Между прочим, в отношении к основным вопросам бытия различия между литературой зарубежья и метрополии не были столь разительны. В стихах Владислава Ходасевича, Георгия Иванова, Бориса Поплавского, прозе Набокова и Гайто Газданова мы найдем то же переживание катастрофы, «распада атома», изнеможения культуры, что в стихах Есенина и Заболоцкого, прозе Шолохова и Платонова.
Стареющий Гумберт, отчаянно догоняющий мещаночку Лолиту, чтобы в конце концов встретить настоящего Хама — истинного драматурга XX века, Куильти, «господина Ку»: «Он был наг под халатом, от него мерзко несло козлом. Пока мои неуклюжие, слепые пули проникали в него, культурный Ку говорил вполголоса, с нарочито британским произношением — все время ужасно дергаясь, дрожа, ухмыляясь, но вместе с тем как бы с отвлеченным и даже любезным видом: «Ах, это очень больно, сэр, не надо больше…» Он продолжал идти необыкновенно уверенным шагом — несмотря на количество свинца, всаженное в его пухлое тело, и я вдруг понял, с чувством безнадежной растерянности, что не только мне не удалось прикончить его, но что я заряжал беднягу новой энергией, точно эти пули были капсюлями, в которых играл эликсир молодости».
Вот — один из последних, все-таки индивидуальных образов Уходящего Хама в русской литературе. Не правда, миляга сильно изменился не только со времен Ноя, но и со времен Чичикова?
Неотмеченный юбилей «Грядущего Хама» Мережковского наводит на мысли печальные, но трезвые. У нынешней интеллигенции сегодня, может быть, очень негромкие задачи. Они могут показаться бедными, наивными, не выдерживающими «ответственности момента». Но это так или иначе ее задачи. Хранить пепел стынущего очага русской культуры. Накрывать всеми доступными одеждами зябнущего Отца. И не доверяться вечно изменчивому и обреченному на поражение Уходящему Хаму. Самое главное место в статье Мережковского:
«Хама Грядущего победит лишь Грядущий Христос!»
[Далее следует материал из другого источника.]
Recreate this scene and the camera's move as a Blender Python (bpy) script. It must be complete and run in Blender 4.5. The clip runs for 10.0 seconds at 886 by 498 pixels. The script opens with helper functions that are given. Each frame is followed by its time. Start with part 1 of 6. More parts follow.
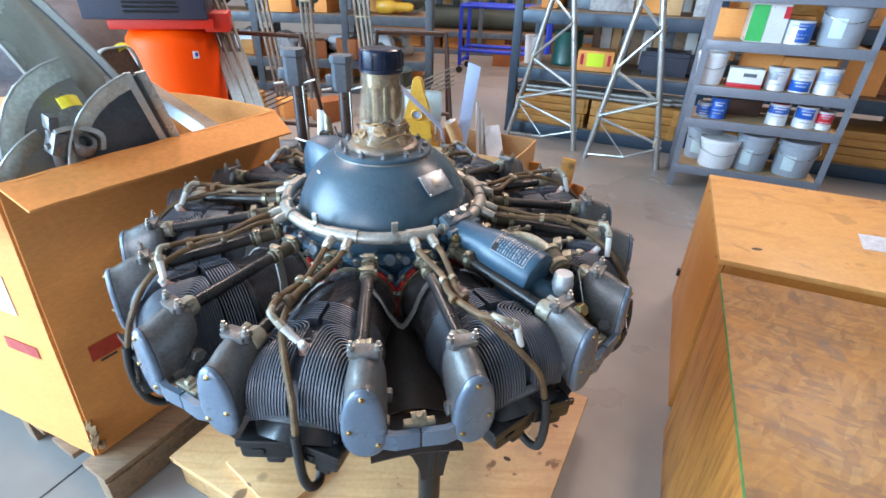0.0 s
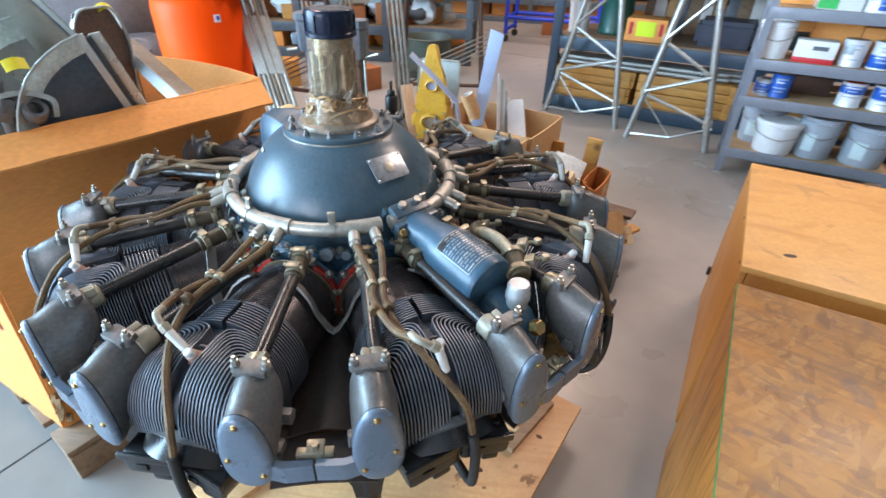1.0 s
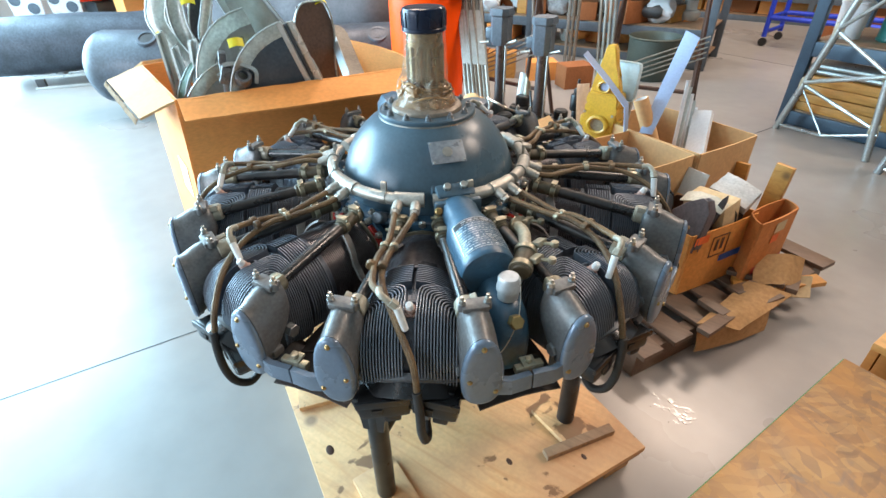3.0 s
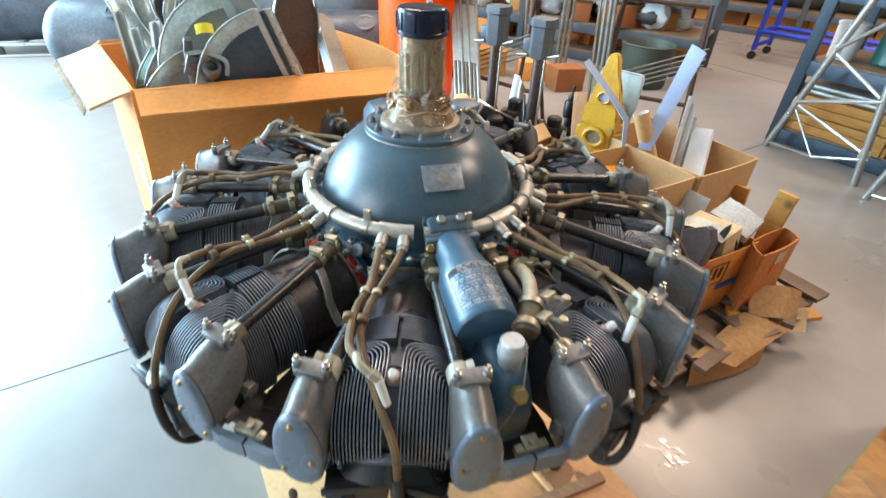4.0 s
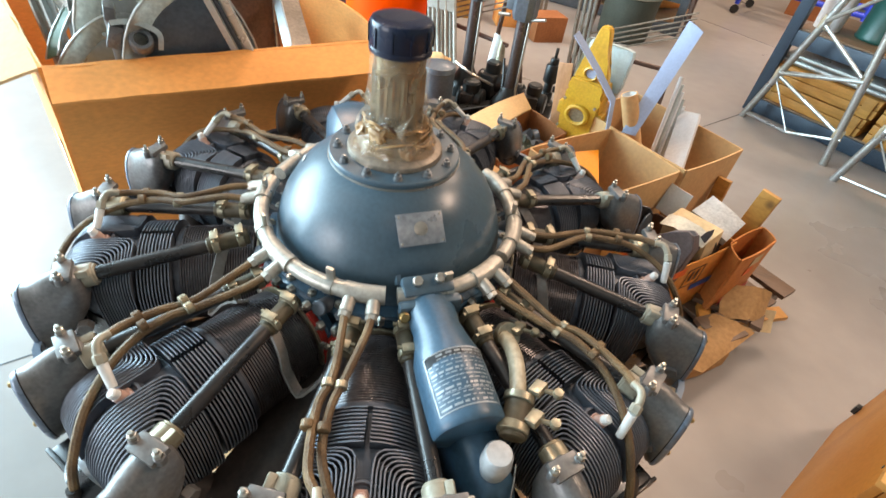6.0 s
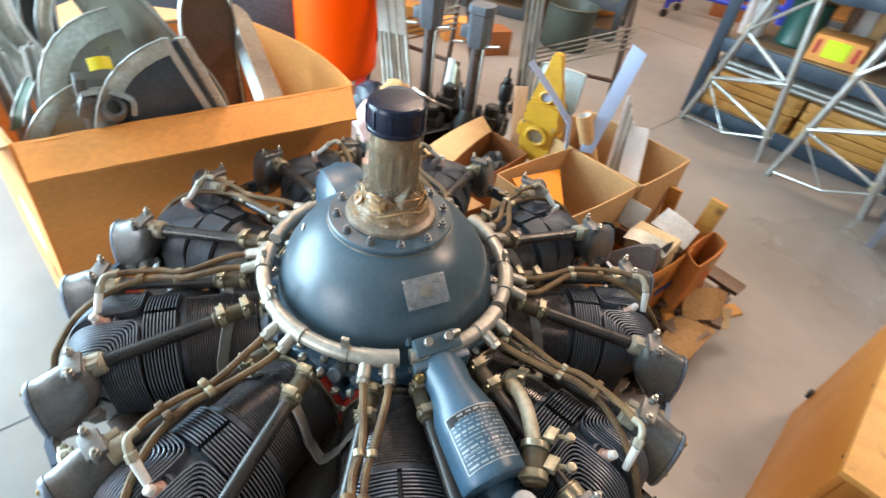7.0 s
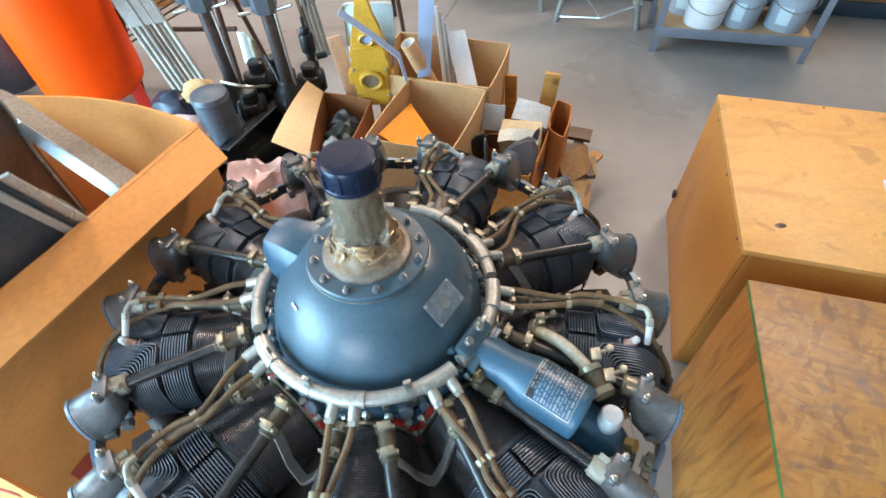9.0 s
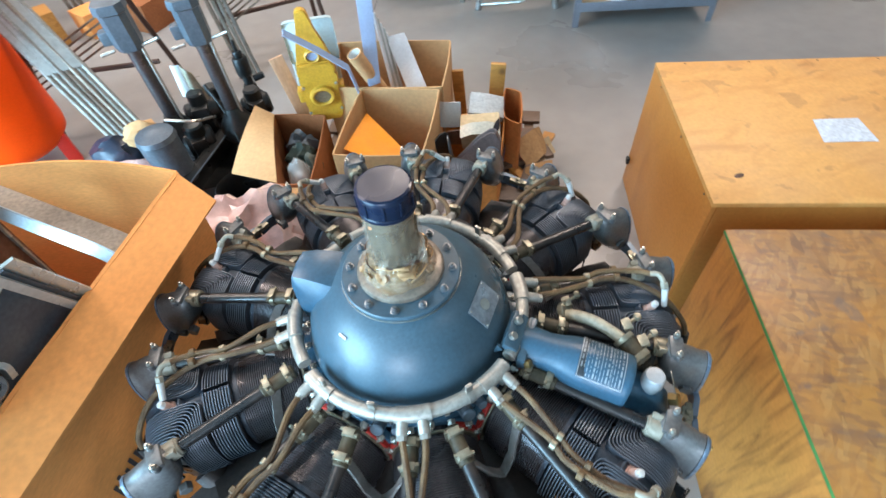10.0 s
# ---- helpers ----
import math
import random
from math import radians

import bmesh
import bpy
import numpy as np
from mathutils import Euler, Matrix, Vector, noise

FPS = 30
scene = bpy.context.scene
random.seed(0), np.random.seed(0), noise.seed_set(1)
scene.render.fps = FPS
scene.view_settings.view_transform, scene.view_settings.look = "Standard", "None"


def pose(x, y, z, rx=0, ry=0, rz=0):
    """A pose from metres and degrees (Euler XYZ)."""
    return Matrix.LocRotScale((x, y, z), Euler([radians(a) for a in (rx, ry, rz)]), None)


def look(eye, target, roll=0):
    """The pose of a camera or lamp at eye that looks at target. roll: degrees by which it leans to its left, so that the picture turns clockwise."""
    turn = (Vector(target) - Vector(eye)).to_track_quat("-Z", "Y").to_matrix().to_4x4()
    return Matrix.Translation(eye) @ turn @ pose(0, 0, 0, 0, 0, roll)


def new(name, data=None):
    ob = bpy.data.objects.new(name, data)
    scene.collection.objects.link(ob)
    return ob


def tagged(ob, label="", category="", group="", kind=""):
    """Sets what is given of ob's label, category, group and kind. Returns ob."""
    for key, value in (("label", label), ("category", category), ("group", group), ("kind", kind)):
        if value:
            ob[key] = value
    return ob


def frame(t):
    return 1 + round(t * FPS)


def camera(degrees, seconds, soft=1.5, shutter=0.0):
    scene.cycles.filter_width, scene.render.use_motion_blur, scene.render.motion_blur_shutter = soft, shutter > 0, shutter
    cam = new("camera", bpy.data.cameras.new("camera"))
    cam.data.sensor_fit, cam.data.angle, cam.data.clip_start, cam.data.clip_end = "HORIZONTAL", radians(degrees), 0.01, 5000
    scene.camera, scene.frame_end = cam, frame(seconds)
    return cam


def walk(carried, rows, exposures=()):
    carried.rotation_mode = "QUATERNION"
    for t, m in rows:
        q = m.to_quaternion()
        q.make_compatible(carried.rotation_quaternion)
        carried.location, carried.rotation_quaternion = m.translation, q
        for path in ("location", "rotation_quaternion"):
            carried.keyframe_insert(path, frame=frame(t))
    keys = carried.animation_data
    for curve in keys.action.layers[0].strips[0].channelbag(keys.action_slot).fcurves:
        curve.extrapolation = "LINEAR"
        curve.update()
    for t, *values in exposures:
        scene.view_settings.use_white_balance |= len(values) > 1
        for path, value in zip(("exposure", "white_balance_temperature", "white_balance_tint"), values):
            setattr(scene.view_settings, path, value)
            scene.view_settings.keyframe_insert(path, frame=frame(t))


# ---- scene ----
cam = camera(84.2, 10.0, shutter=0.5)
PATH = [
    (0, (0.137, -1.002, 1.217), (0.128, 0.739, 0.233), 1.9),
    (0.5, (0.204, -0.929, 1.2), (0.142, 0.78, 0.162), 1.8),
    (1, (0.3, -0.862, 1.195), (0.108, 0.808, 0.111), 1.6),
    (1.5, (0.397, -0.848, 1.189), (-0.064, 0.74, 0.064), -1.3),
    (2, (0.516, -0.843, 1.204), (-0.176, 0.663, 0.085), -2.4),
    (2.5, (0.594, -0.837, 1.208), (-0.295, 0.584, 0.116), -2.6),
    (2.7, (0.609, -0.835, 1.21), (-0.336, 0.555, 0.127), -2.5),
    (3.8, (0.549, -0.74, 1.218), (-0.333, 0.638, 0.068), 2.4),
    (4, (0.504, -0.712, 1.212), (-0.363, 0.692, 0.083), 3.3),
    (4.5, (0.412, -0.659, 1.205), (-0.364, 0.8, 0.079), 5.8),
    (5, (0.375, -0.62, 1.208), (-0.328, 0.843, 0.04), 8.1),
    (5.5, (0.373, -0.568, 1.227), (-0.285, 0.809, -0.065), 8.8),
    (5.7, (0.374, -0.557, 1.246), (-0.275, 0.796, -0.076), 8.9),
    (6.8, (0.334, -0.561, 1.388), (-0.261, 0.824, 0.074), 7.8),
    (7, (0.295, -0.574, 1.375), (-0.201, 0.868, 0.081), 8.6),
    (7.5, (0.239, -0.618, 1.395), (-0.013, 0.901, 0.118), 6.3),
    (8, (0.189, -0.632, 1.437), (0.208, 0.877, 0.125), 5.9),
    (8.25, (0.162, -0.622, 1.457), (0.259, 0.890, 0.020), 5.0),
    (8.5, (0.135, -0.601, 1.473), (0.291, 0.753, 0.009), 3.8),
    (9, (0.076, -0.541, 1.497), (0.192, 0.769, -0.01), -2.6),
    (9.5, (0.02, -0.507, 1.522), (0.221, 0.796, 0.018), -4.8),
    (10, (-0.058, -0.513, 1.544), (0.267, 0.728, 0.01), -5.6),
]
LOOKS = [(0.0, 0.14, 6600, 20), (1.2, 0.20, 6700, 17), (2.5, 0.34, 6700, 11), (4.0, 0.39, 7100, 13), (5.5, 0.38, 7800, 17), (7.0, 0.34, 7600, 17), (8.0, 0.26, 7000, 15), (9.0, 0.28, 6450, 11), (10.0, 0.31, 6150, 9)]
walk(cam, [(t, look(eye, target, roll)) for t, eye, target, roll in PATH], LOOKS)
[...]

И — не надо трусить. Не надо гнаться за Хамом, трепетать перед ним. Пора наконец бросить на него трезвый, исполненный «духовного реализма» и притом «мужской» взгляд, о котором гоголевский Тарас Бульба догадался гораздо раньше мудрых философов и богословов:
— А поворотись-ка, сын! Экой ты смешной какой!
1996
Мужики и баре
Скучно! скучно, ямщик удалой! <…>
Самому мне невесело, барин!
Некрасов. «В дороге».
Мы — фрицы!
Однажды в конце осени я на автомобиле забирал приятеля с его семейством из своего деревенского дома между Орлом и Тулой. Дом был в свое время куплен за бесценок у пьющего пастуха, которому местная власть даровала квартиру в центральной усадьбе в доме как бы городского типа. При покупке меня задела одна деталь: государство ухитрилось выжать из меня в виде налогов (страховки и проч.) сумму в полтора раза больше той, что получал владелец дома. Впрочем, обе суммы были так ничтожны, что бунтовать я не стал. Пастух тоже принял это спокойно.
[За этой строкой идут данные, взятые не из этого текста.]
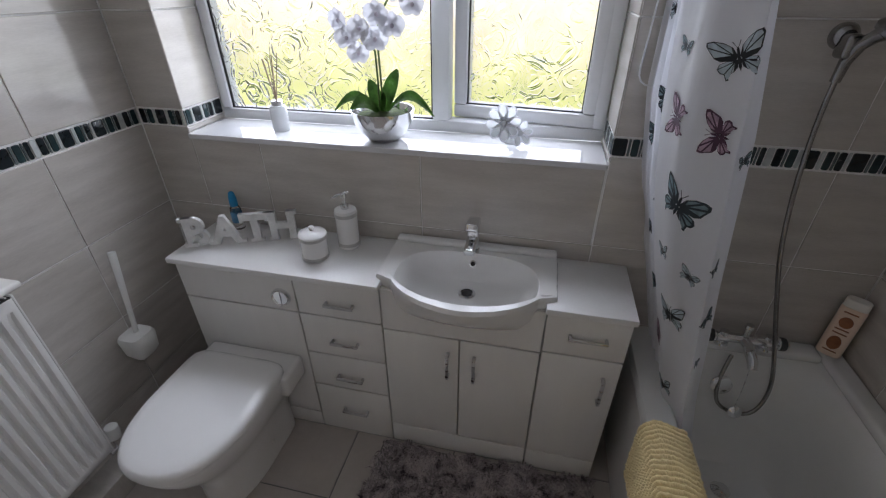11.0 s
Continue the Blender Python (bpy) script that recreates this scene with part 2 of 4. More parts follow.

В моей брошенной деревне — «классическая ситуация», описанная в рассказе Петрушевской «Новые Робинзоны». Три старухи, окруженные дачниками. Дешевые овощи, молоко, бесплатный воздух, ягоды, грибы… Осенью деревня словно вымирает. Старухи зимуют одни и ждут дачников, как поля грачей.
Мой «жигуленок», чтобы не завязнуть в непролазной грязи, был оставлен на взгорке, метрах в двухстах от крайнего дома. Я и приятель носили туда продукты: картошку, морковку, мясо, молоко, сметану, — частью купленные у старух по нежащим городской слух ценам, частью — отданные за так. Старухи не имели своих внуков от спившихся, а то и сгинувших по городам и весям детей и души не чаяли в пятилетней дочке моего приятеля; ее-то улыбка до ушей и лукавые глазенки и стали своеобразной платой за экологически чистые продукты.
И все было чудесно! Как всегда старухи легонько поплакивали, оставаясь на зиму одни в своих домах (снегом так заносит, что и дороги между тремя избами они не расчищают и сходятся только у родничка). И нам было чуть-чуть грустно; ведь мы с приятелем давно уже решили, что лучшего места, чем наша деревенька, на всем земном шаре не найти! Солнце светило. Но вот багажник забит до отказа, и отирая со лба приятный пот — как же, добытчики, кормильцы! — мы сели возле машины перекурить.